Washington si trova dunque nell’obbligo di mettere in gioco tutto il suo peso sugli attori economici internazionali perché rompano con Teheran. In mancanza della guerra, gli Stati Uniti devono per lo meno riuscire ad imporre un isolamento economico dell’Iran. Paradossalmente, nessuna di queste due opzioni sembra possibile. L’aviazione Usa e Tsahal non possono ragionevolmente bombardare i siti nucleari iraniani, perché questi sono mantenuti da consiglieri e tecnici russi. Colpire l’Iran equivarrebbe a dichiarare la guerra anche alla Russia. Del resto, se dei bombardamenti fossero possibili, l’Iran non mancherebbe di rispondere colpendo Israele con i devastanti missili Thor M-1 che la Russia gli ha venduto. E gli sciiti d’Iraq renderebbero alle forze di occupazione la vita ancora più dura. Nel caso in cui gli Stati Uniti preferissero ricorrere al blocco economico, l’Iran lo aggirerebbe grazie al suo accordo privilegiato con la China. Tuttavia esso priverebbe «l’Occidente» di una parte delle sue forniture di petrolio, provocando un aumento del 300% del corso del barile e una vasta crisi economica.

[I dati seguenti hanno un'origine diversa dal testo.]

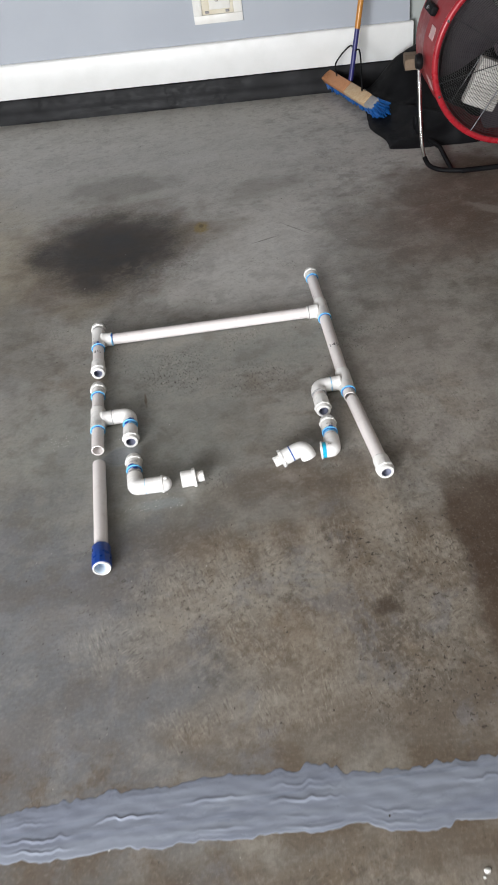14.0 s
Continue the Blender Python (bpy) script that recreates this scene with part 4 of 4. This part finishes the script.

In definitiva, il risultato di questa prova di forza dipende dalla capacità di ognuno dei protagonisti di adattare il proprio calendario a quello degli altri. Mentre l’amministrazione Bush spinge con testardaggine verso un confronto che non ha i mezzi di sostenere e nel quale rischia di perdere la sua autorità.